Aerospace Bristol is due to open in the summer of 2017 with the missile on its own in the exhibition. However, it is still our plan for the LCP and T86 radar to be transferred to Filton but they will not on display at the time of opening. They will remain fully under the control of the owners BMPG Ltd (us) with the enduring vision that this important Cold War defence missile system will be displayed as an entity with the public access it requires.
With Neil, Pete M, Ian and myself (Pete H) on site a good amount of work was carried out. Plenty of the usual paint scraping which led to some excitement when it uncovered a 41 Sqn badge that had been painted on the LCP door. Obviously it confirms that our LCP, Ser. No. 1022, was on a 41 Sqn section before going to Wildenrath with 25 Sqn. Richard Vernon applied his knowledge and some good detective work and we believe that LCP 1022 was (possibly) on 41 Sqn MS6 in the late 1960’s.

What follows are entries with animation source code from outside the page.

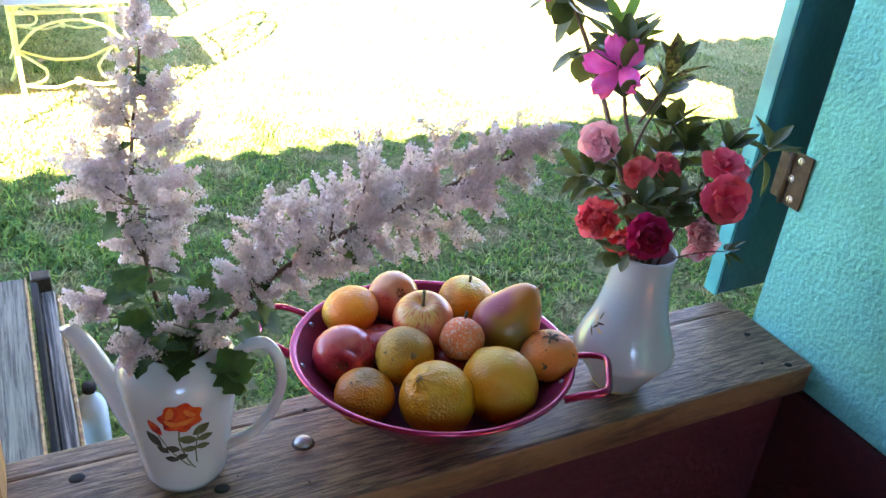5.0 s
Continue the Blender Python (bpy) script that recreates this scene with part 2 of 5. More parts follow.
M["far_leaf"] = mat("far_tree_foliage", (0.030, 0.055, 0.022), (0.055, 0.085, 0.035), 0.6, 0.8, 0.0, jitter=0.3, island=True)
M["olive"] = mat("olive_foliage", (0.10, 0.105, 0.04), (0.19, 0.175, 0.08), 3, 0.7, 0.0, trans=0.25, jitter=0.3, island=True)
M["bottle"] = mat("pale_blue_plastic", (0.62, 0.78, 0.88), (0.75, 0.86, 0.92), 20, 0.25, 0.0, coat=0.3)

# ---- mesh helpers ----
def mesh_from(name, verts, faces, smooth=True):
    me = bpy.data.meshes.new(name)
    me.from_pydata([tuple(v) for v in verts], [], faces)
    if smooth:
        me.polygons.foreach_set("use_smooth", [True] * len(me.polygons))
    me.update()
    return me

def part(name, me, material, parent=None, label="", m=None):
    """Links a mesh (or bmesh) as one object, under a thing or a part."""
    if isinstance(me, bmesh.types.BMesh):
        bm, me = me, bpy.data.meshes.new(name)
        bm.to_mesh(me)
        bm.free()
    if material and not me.materials:
        me.materials.append(material)
    ob = new(name, me)
    if parent:
        ob.parent = parent
    if m is not None:
        ob.matrix_basis = m
    if label:
        ob["label"] = label
    return ob

def thing(name, m, label, category, group="", kind=""):
    ob = new(name)
    ob.empty_display_size = 0.02
    ob.matrix_basis = m
    return tagged(ob, label, category, group, kind)

def box(x0, x1, y0, y1, z0, z1, bevel=0.0, seg=1):
    bm = bmesh.new()
    bmesh.ops.create_cube(bm, size=1, matrix=Matrix.Translation(((x0 + x1) / 2, (y0 + y1) / 2, (z0 + z1) / 2)) @ Matrix.Diagonal((x1 - x0, y1 - y0, z1 - z0, 1)))
    if bevel:
        bmesh.ops.bevel(bm, geom=bm.edges[:], offset=bevel, segments=seg, affect="EDGES", profile=0.6)
    return bm

def lathe(name, profile, n=48, sx=1.0, sy=1.0, wob=None):
    verts, faces = [], []
    for r, z in profile:
        for k in range(n):
            a = 2 * math.pi * k / n
            w = wob(a, z) if wob else 1.0
            verts.append((r * w * sx * math.cos(a), r * w * sy * math.sin(a), z))
    for i in range(len(profile) - 1):
        for k in range(n):
            faces.append((i * n + k, i * n + (k + 1) % n, (i + 1) * n + (k + 1) % n, (i + 1) * n + k))
    return mesh_from(name, verts, faces)

def smooth_path(points, per=6):
    pts = [Vector(p) for p in points]
    out = []
    for i in range(len(pts) - 1):
        p0, p1, p2, p3 = pts[max(i - 1, 0)], pts[i], pts[i + 1], pts[min(i + 2, len(pts) - 1)]
        for k in range(per):
            t = k / per
            out.append(0.5 * ((2 * p1) + (p2 - p0) * t + (2 * p0 - 5 * p1 + 4 * p2 - p3) * t * t + (3 * p1 - p0 - 3 * p2 + p3) * t ** 3))
    out.append(pts[-1])
    return out

def tube(name, points, radius, n=8, per=6, caps=True, flat=1.0, up=None):
    """A tube along a smooth path; radius is a number or a function of 0..1."""
    path = smooth_path(points, per) if per > 1 else [Vector(p) for p in points]
    verts, faces = [], []
    d = (path[1] - path[0]).normalized()
    side = d.orthogonal().normalized() if up is None else d.cross(Vector(up)).normalized()
    for i, p in enumerate(path):
        d = (path[min(i + 1, len(path) - 1)] - path[max(i - 1, 0)]).normalized()
        side = (side - d * side.dot(d)).normalized()
        other = d.cross(side)
        r = radius(i / (len(path) - 1)) if callable(radius) else radius
        for k in range(n):
            a = 2 * math.pi * k / n
            verts.append(p + side * (r * math.cos(a)) + other * (r * flat * math.sin(a)))
    for i in range(len(path) - 1):
        for k in range(n):
            faces.append((i * n + k, i * n + (k + 1) % n, (i + 1) * n + (k + 1) % n, (i + 1) * n + k))
    if caps:
        faces.append(tuple(range(n - 1, -1, -1)))
        faces.append(tuple((len(path) - 1) * n + k for k in range(n)))
    return mesh_from(name, verts, faces)

def merge(name, meshes):
    """Several (mesh, matrix) joined into one mesh."""
    verts, faces, k = [], [], 0
    for me, m in meshes:
        verts += [m @ v.co for v in me.vertices]
        faces += [tuple(i + k for i in p.vertices) for p in me.polygons]
        k = len(verts)
    return mesh_from(name, verts, faces)

def aim(place, direction, roll=0.0, s=1.0):
    """A pose with local +z along a direction."""
    q = Vector(direction).normalized().to_track_quat("Z", "Y")
    return Matrix.Translation(place) @ q.to_matrix().to_4x4() @ Matrix.Rotation(roll, 4, "Z") @ Matrix.Diagonal((s, s, s, 1))

# ---- ground ----
def rise(x, y):
    """Height of the land: level by the house, rising over the lawn, a valley and hills beyond."""
    az = math.degrees(math.atan2(x + 0.2, y + 0.6))
    r = math.hypot(x + 0.2, y + 0.6)
    z = 0.13 * max(0.0, min(y, 7.6) - 3.6)
    if r > 11 and y > 0:
        side = max(0.0, min(1.0, (az - 24) / 12))                  # valley opens on the +x side
        z += (1 - side) * 0.012 * min(r - 11, 60) - side * 7.0 * (1 - math.exp(-(r - 11) / 22))
        hill = math.exp(-((r - 120) / 45) ** 2) * max(0.0, min(1.0, (az - 33.5) / 22)) ** 0.75
        z += hill * 11.0
        far = max(0.0, min(1.0, (r - 700) / 1300))
        ridge = 1 - abs(noise.noise(Vector((x / 620, y / 620, 0.3)))) * 1.9
        fold = 1 - abs(noise.noise(Vector((x / 230, y / 230, 1.3)))) * 1.8
        z += far * (6 + 62 * max(0.0, ridge) ** 1.5 + 30 * max(0.0, fold))
        z += min(1, r / 200) * 0.8 * noise.noise(Vector((x / 15, y / 15, 0)))
    elif y > 1:
        z += 0.006 * noise.noise(Vector((x * 1.3, y * 1.3, 0)))
    return z

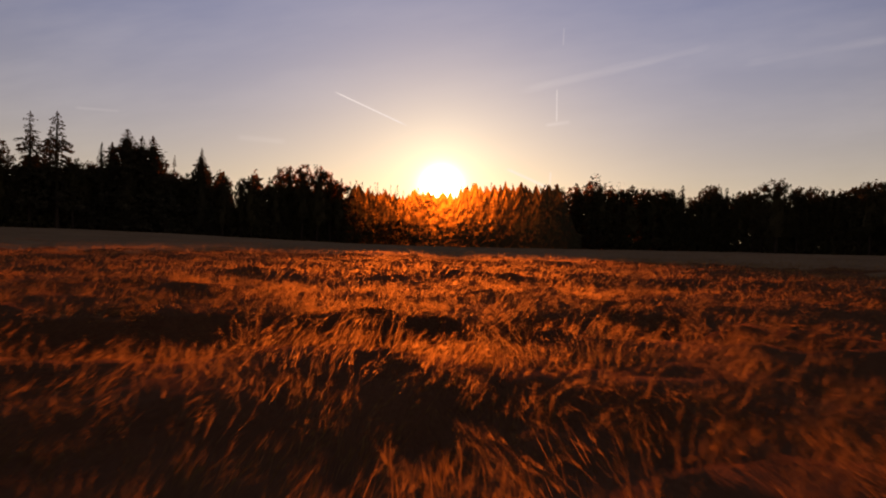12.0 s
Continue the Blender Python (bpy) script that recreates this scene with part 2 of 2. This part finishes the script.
def crop_z(x, y):
    """Height of the crop above the ground."""
    h = 0.84 + 0.055 * waves(x * 0.7, y, 16, 12, 1.6, 0.55) + 0.055 * waves(x * 0.6, y, 11, 9, 5.0, 1.8) + 0.055 * waves(x * 0.4, y, 12, 8, 14.0, 4.0)
    ragged = 0.08 * waves(x, y, 13, 6, 2.4, 0.5)
    for cx, cy, rx, ry, depth in HOLLOWS_START + HOLLOWS_MIDDLE + HOLLOWS_END + SWELLS:
        d = np.hypot((x - cx) / rx, (y - cy) / ry) + ragged
        h = h - depth * (1 - smooth(0.86, 1.14, d))
    return np.clip(h, 0.22, 1.25)


def from_arrays(name, verts, quads=None, tris=None):
    """A mesh from numpy arrays of corners and of corner numbers."""
    me = bpy.data.meshes.new(name)
    q = np.zeros((0, 4), np.int32) if quads is None else np.asarray(quads, np.int32)
    t = np.zeros((0, 3), np.int32) if tris is None else np.asarray(tris, np.int32)
    me.vertices.add(len(verts))
    me.vertices.foreach_set("co", np.ascontiguousarray(verts, np.float32).ravel())
    me.loops.add(q.size + t.size)
    me.loops.foreach_set("vertex_index", np.concatenate([q.ravel(), t.ravel()]))
    me.polygons.add(len(q) + len(t))
    starts = np.concatenate([np.arange(len(q)) * 4, q.size + np.arange(len(t)) * 3]).astype(np.int32)
    me.polygons.foreach_set("loop_start", starts)
    me.update(calc_edges=True)
    return me


class Heap:
    """Gathers many small loose faces into one mesh."""

    def __init__(self):
        self.v, self.q, self.t, self.n = [], [], [], 0

    def quads(self, corners):      # (n, 4, 3)
        k = len(corners)
        self.v.append(corners.reshape(-1, 3))
        self.q.append(self.n + np.arange(k * 4).reshape(k, 4))
        self.n += k * 4

    def tris(self, corners):       # (n, 3, 3)
        k = len(corners)
        self.v.append(corners.reshape(-1, 3))
        self.t.append(self.n + np.arange(k * 3).reshape(k, 3))
        self.n += k * 3

    def strip(self, rails):        # (n, rows, 2, 3): ribbons that share their corners
        k, rows = rails.shape[:2]
        self.v.append(rails.reshape(-1, 3))
        at = self.n + np.arange(k * rows * 2).reshape(k, rows, 2)
        self.q.append(np.stack([at[:, :-1, 0], at[:, :-1, 1], at[:, 1:, 1], at[:, 1:, 0]], -1).reshape(-1, 4))
        self.n += k * rows * 2

    def tube(self, points, radii, sides=7):
        p = np.asarray(points, float)
        way = np.gradient(p, axis=0)
        way /= np.linalg.norm(way, axis=1)[:, None]
        a = np.cross(way, (0.31, 0.95, 0.05))
        a /= np.linalg.norm(a, axis=1)[:, None]
        b = np.cross(way, a)
        ang = np.arange(sides) * math.tau / sides
        ring = p[:, None] + np.asarray(radii)[:, None, None] * (a[:, None] * np.cos(ang)[None, :, None] + b[:, None] * np.sin(ang)[None, :, None])
        self.v.append(ring.reshape(-1, 3))
        at = self.n + np.arange(len(p) * sides).reshape(len(p), sides)
        nxt = np.roll(at, -1, 1)
        self.q.append(np.stack([at[:-1], nxt[:-1], nxt[1:], at[1:]], -1).reshape(-1, 4))
        self.n += len(p) * sides

    def body(self, centres, radii, rnd, rough, sides=8):
        """An uneven closed body round an upright axis, one ring for each centre."""
        c, r = np.asarray(centres, float), np.asarray(radii, float)
        ang = np.arange(sides) * math.tau / sides
        wobble = 1 + rough * rnd.normal(0, 1, (len(c), sides))
        ring = np.stack([np.cos(ang), np.sin(ang), np.zeros(sides)], -1)[None] * (r[:, None] * wobble)[..., None] + c[:, None]
        ring[..., 2] += rnd.normal(0, rough, (len(c), sides)) * r[:, None] * 0.7
        self.v.append(ring.reshape(-1, 3))
        at = self.n + np.arange(len(c) * sides).reshape(len(c), sides)
        nxt = np.roll(at, -1, 1)
        self.q.append(np.stack([at[:-1], nxt[:-1], nxt[1:], at[1:]], -1).reshape(-1, 4))
        self.n += len(c) * sides

    def mesh(self, name, mat):
        me = from_arrays(name, np.concatenate(self.v), np.concatenate(self.q) if self.q else None, np.concatenate(self.t) if self.t else None)
        me.materials.append(mat)
        return me


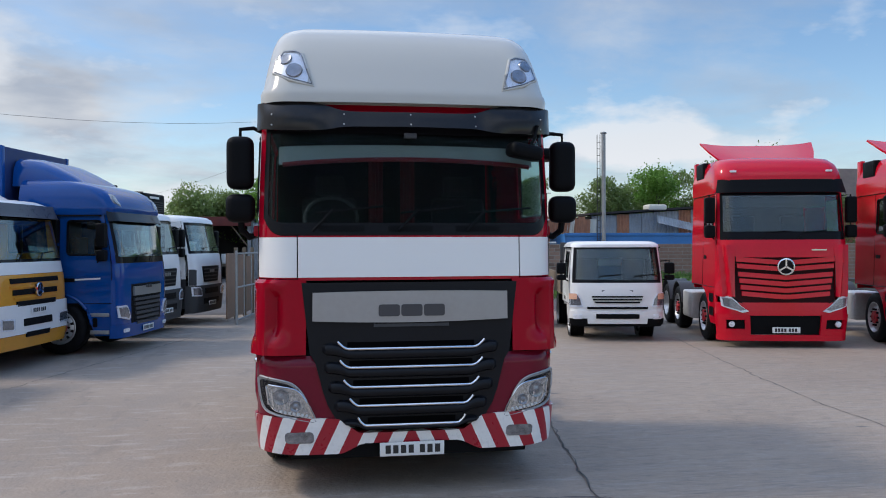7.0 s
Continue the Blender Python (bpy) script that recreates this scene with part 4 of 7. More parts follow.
def cab(T, p):
    """A lorry cab under T, by the sizes in p. Returns its shell."""
    sh = Shell(p["tab"], p.get("half", 0.9), p.get("radius", 0.3), p.get("bow", 0.03))
    Y = sh.side
    paint, low = p["paint"], p.get("low", p["paint"])
    z0, z1, L = p["sill"], p["top"], p["length"]
    sd = sh.half + sh.radius * 1.35
    wy0, wy1, wz0, wz1 = p["window"]
    dy = p["door"]
    ax, ar = p["axle"], p.get("arch", 0.6)
    def under(s):
        y = abs(s) - sh.corner + sh.radius
        d = abs(y - ax)
        base = p["skirt"] if y < ax else p.get("rear_sill", z0)
        return max(base, 0.5 + math.sqrt(max(0, ar * ar - d * d))) if d < ar else base
    for sg in (1, -1):
        a, b = mirrored(sd, Y(dy), sg)
        hs = mirrored(Y(wy0), Y(wy1), sg)
        door = part("door", sh.panel(a, b, z0, z1, thick=0.03, holes=[(*hs, wz0, wz1)], ds=0.15, dz=0.25), paint, T)
        part("window_seal", tube(sh.line(rounded(*hs, wz0, wz1, 0.06), 0.002), 0.018, 5, True), M_BLACK, door)
        part("window_pane", patch(sh, rounded(hs[0], hs[1], wz0, wz1, 0.05), -0.012, 0.004), M_GLASS, door)
        part("door_handle", patch(sh, rounded(*mirrored(Y(dy - 0.28), Y(dy - 0.08), sg), wz0 - 0.5, wz0 - 0.43, 0.02), 0.012, 0.014), M_BLACK, door)
        a, b = mirrored(Y(dy + 0.01), Y(L), sg)
        part("side_panel", sh.panel(a, b, z0, z1, thick=0.03, ds=0.2, dz=0.3), paint, T)
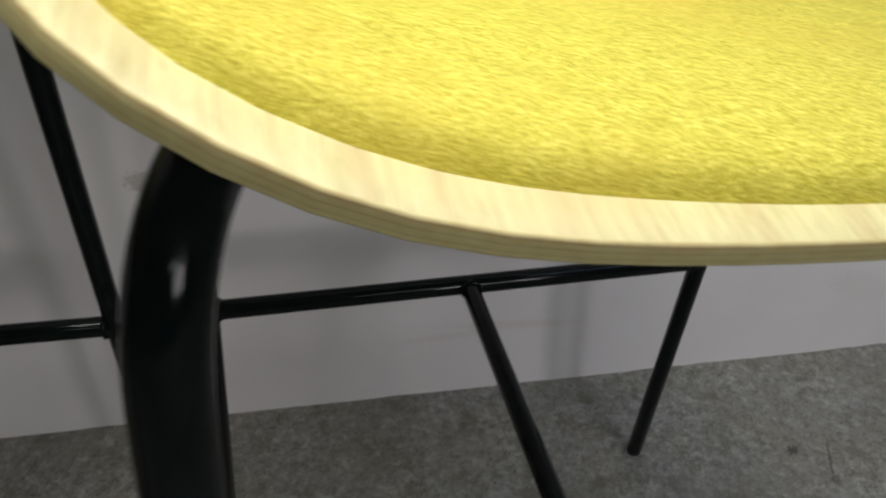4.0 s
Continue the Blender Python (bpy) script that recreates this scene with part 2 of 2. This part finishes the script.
def wall_material():
    m, nt, b = material("white_wall_paint")
    v = coords(nt)
    c = ramp(nt, noise_node(nt, v, 5, 5), [(0.35, (0.745, 0.735, 0.725)), (0.65, (0.80, 0.795, 0.79))])
    c = mix(nt, ramp(nt, noise_node(nt, v, 28, 6, 0.7), [(0.60, (0, 0, 0)), (0.78, (0.25, 0.25, 0.25))]), c, (0.66, 0.62, 0.58))
    c = marks(nt, c, [(1.149, 0.071, 0.022, 0.012, 50, 0.28, (0.56, 0.50, 0.45)), (1.135, 0.090, 0.035, 0.006, 70, 0.25, (0.60, 0.55, 0.5)),
                      (-0.101, 0.302, 0.02, 0.012, 20, 0.5, (0.30, 0.26, 0.2)), (0.70, 0.10, 0.05, 0.02, 20, 0.2, (0.62, 0.58, 0.54)),
                      # reddish and grey smears: the legs' colour-fringed shadows painted on the wall
                      (0.268, 0.093, 0.075, 0.006, 4, 0.3, (0.64, 0.56, 0.52)), (0.20, 0.085, 0.06, 0.005, -3, 0.25, (0.64, 0.57, 0.53)), (0.26, 0.160, 0.05, 0.010, 8, 0.18, (0.60, 0.57, 0.56))], "wall")
    nt.links.new(c, b.inputs["Base Color"])
    b.inputs["Roughness"].default_value = 0.6
    under = bump(nt, b, noise_node(nt, v, 40, 3), 0.15, 0.003)
    bump(nt, b, noise_node(nt, v, 260, 4), 0.12, 0.0006, under)
    return m


def paint_material(name, colour, rough=0.7):
    m, nt, b = material(name)
    v = coords(nt)
    d = tuple(c * 0.93 for c in colour)
    nt.links.new(ramp(nt, noise_node(nt, v, 5, 5), [(0.35, d), (0.65, colour)]), b.inputs["Base Color"])
    b.inputs["Roughness"].default_value = rough
    bump(nt, b, noise_node(nt, v, 160, 4), 0.12, 0.001)
    return m


FABRIC, VENEER, PLY, STEEL, RUBBER = fabric_material(), veneer_material(), ply_material(), steel_material(), rubber_material()
FLOOR, WALL, CEIL = floor_material(), wall_material(), paint_material("ceiling_paint", (0.30, 0.30, 0.30))
DARK = paint_material("unseen_wall_grey", (0.08, 0.08, 0.085))


# ---- mesh helpers ----
def mesh_of(name, bm, mats, smooth=True):
    me = bpy.data.meshes.new(name)
    bmesh.ops.recalc_face_normals(bm, faces=bm.faces[:])
    bm.to_mesh(me)
    bm.free()
    for mt in (mats if isinstance(mats, (list, tuple)) else [mats]):
        me.materials.append(mt)
    for p in me.polygons:
        p.use_smooth = smooth
    return me


def part(name, bm, mats, parent=None, label="", smooth=True):
    ob = new(name, mesh_of(name, bm, mats, smooth))
    ob.parent = parent
    return tagged(ob, label)


def box(bm, a, b):
    vs = [bm.verts.new((x, y, z)) for x in (a[0], b[0]) for y in (a[1], b[1]) for z in (a[2], b[2])]
    for q in ((0, 1, 3, 2), (4, 6, 7, 5), (0, 4, 5, 1), (2, 3, 7, 6), (0, 2, 6, 4), (1, 5, 7, 3)):
        bm.faces.new([vs[i] for i in q])


def tube(bm, pts, r, seg=28, cap=True):
    """A round tube along the points; its ends are slightly rounded."""
    pts = [Vector(p) for p in pts]
    radii = [r] * len(pts)
    if cap:
        a, b = (pts[1] - pts[0]).normalized(), (pts[-2] - pts[-1]).normalized()
        pts = [pts[0], pts[0] + a * r * 0.08, pts[0] + a * r * 0.2] + pts[1:-1] + [pts[-1] + b * r * 0.2, pts[-1] + b * r * 0.08, pts[-1]]
        radii = [r * 0.86, r * 0.96, r] + [r] * (len(radii) - 2) + [r, r * 0.96, r * 0.86]
    rings, side = [], None
    for i, p in enumerate(pts):
        d = (pts[min(i + 1, len(pts) - 1)] - pts[max(i - 1, 0)]).normalized()
        if side is None:
            side = d.cross(Vector((0.31, 0.95, 0.1))).normalized()
        side = (side - d * side.dot(d)).normalized()
        up = d.cross(side)
        rings.append([bm.verts.new(p + radii[i] * (math.cos(q) * side + math.sin(q) * up)) for q in (2 * math.pi * k / seg for k in range(seg))])
    for a, b in zip(rings, rings[1:]):
        for k in range(seg):
            bm.faces.new((a[k], a[(k + 1) % seg], b[(k + 1) % seg], b[k]))
    for ring in (rings[0], rings[-1]):
        bm.faces.new(ring)


def bend(a, corner, b, radius, n=14):
    """Points from a to b round a corner with the given distance of the bend's ends from it."""
    a, corner, b = Vector(a), Vector(corner), Vector(b)
    p, q = corner + (a - corner).normalized() * radius, corner + (b - corner).normalized() * radius
    arc = [(1 - t) ** 2 * p + 2 * t * (1 - t) * corner + t * t * q for t in (i / n for i in range(n + 1))]
    return [a] + arc + [b]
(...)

One task being picked up again was the refurbishing of the covers for the cable outlets on the LCP cabin. All the rubber seals need replacing for a start! We are paying attention to detail as such items as the small, circular, chrome covers for the securing catches are being replaced as several have had their covering flaps broken off over the years. We also looked at removing the glass from the window in the E.C.’s door as the seal could do with renewing. A task we’ll only carry out if there is zero risk of damage or breaking the glass. Paint removal from the cabin has also revealed a good number of dents that have been filled before a repaint – at some time in the past. A good number of these dents appeared to be in a line so speculation ensued. Was this LCP air transported at some time and the air movements people were not that careful?
The final task was to run up the LCP and check the simulator was still serviceable, it is. The FT81 monitor had a bit of a wobble with the vertical sync taking a while to settle down. not a problem for us as if it needs removing and possibly repairing as we have a spare in the LCP.